PROBLEM REQUIREMENTS:
Exactly reproduce each entry, leaving out nothing.

# START OF DATA TO PROCESS

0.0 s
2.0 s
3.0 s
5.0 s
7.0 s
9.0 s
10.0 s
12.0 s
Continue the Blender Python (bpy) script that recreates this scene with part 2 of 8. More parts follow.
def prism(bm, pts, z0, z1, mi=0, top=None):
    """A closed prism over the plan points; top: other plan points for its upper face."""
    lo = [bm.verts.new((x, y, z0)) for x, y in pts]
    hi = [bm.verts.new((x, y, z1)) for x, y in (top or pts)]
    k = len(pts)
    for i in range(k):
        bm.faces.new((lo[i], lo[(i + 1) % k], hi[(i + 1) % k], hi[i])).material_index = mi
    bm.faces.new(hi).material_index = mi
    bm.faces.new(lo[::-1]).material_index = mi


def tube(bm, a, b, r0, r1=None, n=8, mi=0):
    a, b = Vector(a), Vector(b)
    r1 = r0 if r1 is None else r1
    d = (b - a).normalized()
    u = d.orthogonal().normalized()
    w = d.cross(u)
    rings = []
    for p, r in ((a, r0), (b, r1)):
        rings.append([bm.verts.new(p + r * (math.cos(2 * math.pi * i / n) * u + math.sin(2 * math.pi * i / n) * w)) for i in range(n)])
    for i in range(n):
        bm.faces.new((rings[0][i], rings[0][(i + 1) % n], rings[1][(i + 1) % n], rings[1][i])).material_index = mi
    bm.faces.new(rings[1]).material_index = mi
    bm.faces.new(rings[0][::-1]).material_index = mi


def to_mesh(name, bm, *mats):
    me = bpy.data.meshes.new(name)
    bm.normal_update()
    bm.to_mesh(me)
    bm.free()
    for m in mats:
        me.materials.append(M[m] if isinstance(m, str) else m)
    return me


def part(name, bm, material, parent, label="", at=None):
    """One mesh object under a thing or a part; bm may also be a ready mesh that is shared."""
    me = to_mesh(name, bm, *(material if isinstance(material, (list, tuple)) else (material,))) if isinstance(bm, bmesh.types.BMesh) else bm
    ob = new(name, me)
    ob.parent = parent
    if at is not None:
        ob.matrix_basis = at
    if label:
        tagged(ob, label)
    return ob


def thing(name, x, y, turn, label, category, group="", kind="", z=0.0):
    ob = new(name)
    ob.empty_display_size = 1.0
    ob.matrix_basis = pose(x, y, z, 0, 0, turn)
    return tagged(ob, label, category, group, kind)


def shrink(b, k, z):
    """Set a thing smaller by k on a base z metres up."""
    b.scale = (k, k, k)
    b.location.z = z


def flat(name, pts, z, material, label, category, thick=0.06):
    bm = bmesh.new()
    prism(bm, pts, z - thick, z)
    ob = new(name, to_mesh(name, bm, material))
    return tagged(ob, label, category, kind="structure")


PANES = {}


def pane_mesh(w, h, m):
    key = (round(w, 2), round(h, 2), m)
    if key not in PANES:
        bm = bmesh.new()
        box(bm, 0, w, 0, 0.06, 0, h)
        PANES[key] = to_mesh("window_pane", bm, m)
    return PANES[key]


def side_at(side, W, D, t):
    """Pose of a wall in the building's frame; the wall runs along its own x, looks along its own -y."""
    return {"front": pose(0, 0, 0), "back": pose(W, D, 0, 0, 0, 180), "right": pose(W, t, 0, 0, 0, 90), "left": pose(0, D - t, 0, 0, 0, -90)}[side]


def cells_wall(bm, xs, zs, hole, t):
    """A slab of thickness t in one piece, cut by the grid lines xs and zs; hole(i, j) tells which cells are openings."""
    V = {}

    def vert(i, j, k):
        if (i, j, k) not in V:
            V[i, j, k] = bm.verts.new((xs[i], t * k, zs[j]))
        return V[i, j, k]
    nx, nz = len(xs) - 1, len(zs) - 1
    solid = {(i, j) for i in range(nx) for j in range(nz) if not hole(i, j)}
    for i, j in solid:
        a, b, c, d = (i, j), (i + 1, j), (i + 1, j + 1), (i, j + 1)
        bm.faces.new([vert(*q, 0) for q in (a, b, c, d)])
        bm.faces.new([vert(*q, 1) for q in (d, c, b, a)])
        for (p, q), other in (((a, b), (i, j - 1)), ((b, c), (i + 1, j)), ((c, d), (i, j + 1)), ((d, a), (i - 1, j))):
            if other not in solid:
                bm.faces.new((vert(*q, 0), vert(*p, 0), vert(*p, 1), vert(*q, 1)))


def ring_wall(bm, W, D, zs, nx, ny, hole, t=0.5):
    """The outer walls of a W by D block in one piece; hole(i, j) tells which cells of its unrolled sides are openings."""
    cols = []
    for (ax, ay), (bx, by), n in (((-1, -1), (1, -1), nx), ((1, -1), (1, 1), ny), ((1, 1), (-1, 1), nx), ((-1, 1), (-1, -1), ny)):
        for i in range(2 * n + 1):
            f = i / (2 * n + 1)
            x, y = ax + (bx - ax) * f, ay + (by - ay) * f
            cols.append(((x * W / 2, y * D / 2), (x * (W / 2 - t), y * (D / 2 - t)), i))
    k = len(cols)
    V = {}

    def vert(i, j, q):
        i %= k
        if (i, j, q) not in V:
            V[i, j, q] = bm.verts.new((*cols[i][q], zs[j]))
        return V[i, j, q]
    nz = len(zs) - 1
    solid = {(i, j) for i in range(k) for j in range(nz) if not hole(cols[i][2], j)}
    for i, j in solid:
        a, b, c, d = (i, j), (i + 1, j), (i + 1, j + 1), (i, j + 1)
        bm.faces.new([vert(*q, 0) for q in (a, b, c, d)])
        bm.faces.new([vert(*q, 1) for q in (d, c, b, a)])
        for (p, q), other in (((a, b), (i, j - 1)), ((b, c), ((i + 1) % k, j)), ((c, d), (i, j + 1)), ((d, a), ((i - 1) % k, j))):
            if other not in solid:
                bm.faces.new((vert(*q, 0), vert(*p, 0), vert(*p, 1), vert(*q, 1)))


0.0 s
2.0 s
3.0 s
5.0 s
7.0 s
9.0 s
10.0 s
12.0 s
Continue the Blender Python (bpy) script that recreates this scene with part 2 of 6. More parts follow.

# END OF DATA TO PROCESS

EXPECTED OUTPUT:
0.0 s
2.0 s
3.0 s
5.0 s
7.0 s
9.0 s
10.0 s
12.0 s
Continue the Blender Python (bpy) script that recreates this scene with part 2 of 8. More parts follow.
def prism(bm, pts, z0, z1, mi=0, top=None):
    """A closed prism over the plan points; top: other plan points for its upper face."""
    lo = [bm.verts.new((x, y, z0)) for x, y in pts]
    hi = [bm.verts.new((x, y, z1)) for x, y in (top or pts)]
    k = len(pts)
    for i in range(k):
        bm.faces.new((lo[i], lo[(i + 1) % k], hi[(i + 1) % k], hi[i])).material_index = mi
    bm.faces.new(hi).material_index = mi
    bm.faces.new(lo[::-1]).material_index = mi


def tube(bm, a, b, r0, r1=None, n=8, mi=0):
    a, b = Vector(a), Vector(b)
    r1 = r0 if r1 is None else r1
    d = (b - a).normalized()
    u = d.orthogonal().normalized()
    w = d.cross(u)
    rings = []
    for p, r in ((a, r0), (b, r1)):
        rings.append([bm.verts.new(p + r * (math.cos(2 * math.pi * i / n) * u + math.sin(2 * math.pi * i / n) * w)) for i in range(n)])
    for i in range(n):
        bm.faces.new((rings[0][i], rings[0][(i + 1) % n], rings[1][(i + 1) % n], rings[1][i])).material_index = mi
    bm.faces.new(rings[1]).material_index = mi
    bm.faces.new(rings[0][::-1]).material_index = mi


def to_mesh(name, bm, *mats):
    me = bpy.data.meshes.new(name)
    bm.normal_update()
    bm.to_mesh(me)
    bm.free()
    for m in mats:
        me.materials.append(M[m] if isinstance(m, str) else m)
    return me


def part(name, bm, material, parent, label="", at=None):
    """One mesh object under a thing or a part; bm may also be a ready mesh that is shared."""
    me = to_mesh(name, bm, *(material if isinstance(material, (list, tuple)) else (material,))) if isinstance(bm, bmesh.types.BMesh) else bm
    ob = new(name, me)
    ob.parent = parent
    if at is not None:
        ob.matrix_basis = at
    if label:
        tagged(ob, label)
    return ob


def thing(name, x, y, turn, label, category, group="", kind="", z=0.0):
    ob = new(name)
    ob.empty_display_size = 1.0
    ob.matrix_basis = pose(x, y, z, 0, 0, turn)
    return tagged(ob, label, category, group, kind)


def shrink(b, k, z):
    """Set a thing smaller by k on a base z metres up."""
    b.scale = (k, k, k)
    b.location.z = z


def flat(name, pts, z, material, label, category, thick=0.06):
    bm = bmesh.new()
    prism(bm, pts, z - thick, z)
    ob = new(name, to_mesh(name, bm, material))
    return tagged(ob, label, category, kind="structure")


PANES = {}


def pane_mesh(w, h, m):
    key = (round(w, 2), round(h, 2), m)
    if key not in PANES:
        bm = bmesh.new()
        box(bm, 0, w, 0, 0.06, 0, h)
        PANES[key] = to_mesh("window_pane", bm, m)
    return PANES[key]


def side_at(side, W, D, t):
    """Pose of a wall in the building's frame; the wall runs along its own x, looks along its own -y."""
    return {"front": pose(0, 0, 0), "back": pose(W, D, 0, 0, 0, 180), "right": pose(W, t, 0, 0, 0, 90), "left": pose(0, D - t, 0, 0, 0, -90)}[side]


def cells_wall(bm, xs, zs, hole, t):
    """A slab of thickness t in one piece, cut by the grid lines xs and zs; hole(i, j) tells which cells are openings."""
    V = {}

    def vert(i, j, k):
        if (i, j, k) not in V:
            V[i, j, k] = bm.verts.new((xs[i], t * k, zs[j]))
        return V[i, j, k]
    nx, nz = len(xs) - 1, len(zs) - 1
    solid = {(i, j) for i in range(nx) for j in range(nz) if not hole(i, j)}
    for i, j in solid:
        a, b, c, d = (i, j), (i + 1, j), (i + 1, j + 1), (i, j + 1)
        bm.faces.new([vert(*q, 0) for q in (a, b, c, d)])
        bm.faces.new([vert(*q, 1) for q in (d, c, b, a)])
        for (p, q), other in (((a, b), (i, j - 1)), ((b, c), (i + 1, j)), ((c, d), (i, j + 1)), ((d, a), (i - 1, j))):
            if other not in solid:
                bm.faces.new((vert(*q, 0), vert(*p, 0), vert(*p, 1), vert(*q, 1)))


def ring_wall(bm, W, D, zs, nx, ny, hole, t=0.5):
    """The outer walls of a W by D block in one piece; hole(i, j) tells which cells of its unrolled sides are openings."""
    cols = []
    for (ax, ay), (bx, by), n in (((-1, -1), (1, -1), nx), ((1, -1), (1, 1), ny), ((1, 1), (-1, 1), nx), ((-1, 1), (-1, -1), ny)):
        for i in range(2 * n + 1):
            f = i / (2 * n + 1)
            x, y = ax + (bx - ax) * f, ay + (by - ay) * f
            cols.append(((x * W / 2, y * D / 2), (x * (W / 2 - t), y * (D / 2 - t)), i))
    k = len(cols)
    V = {}

    def vert(i, j, q):
        i %= k
        if (i, j, q) not in V:
            V[i, j, q] = bm.verts.new((*cols[i][q], zs[j]))
        return V[i, j, q]
    nz = len(zs) - 1
    solid = {(i, j) for i in range(k) for j in range(nz) if not hole(cols[i][2], j)}
    for i, j in solid:
        a, b, c, d = (i, j), (i + 1, j), (i + 1, j + 1), (i, j + 1)
        bm.faces.new([vert(*q, 0) for q in (a, b, c, d)])
        bm.faces.new([vert(*q, 1) for q in (d, c, b, a)])
        for (p, q), other in (((a, b), (i, j - 1)), ((b, c), ((i + 1) % k, j)), ((c, d), (i, j + 1)), ((d, a), ((i - 1) % k, j))):
            if other not in solid:
                bm.faces.new((vert(*q, 0), vert(*p, 0), vert(*p, 1), vert(*q, 1)))


0.0 s
2.0 s
3.0 s
5.0 s
7.0 s
9.0 s
10.0 s
12.0 s
Continue the Blender Python (bpy) script that recreates this scene with part 2 of 6. More parts follow.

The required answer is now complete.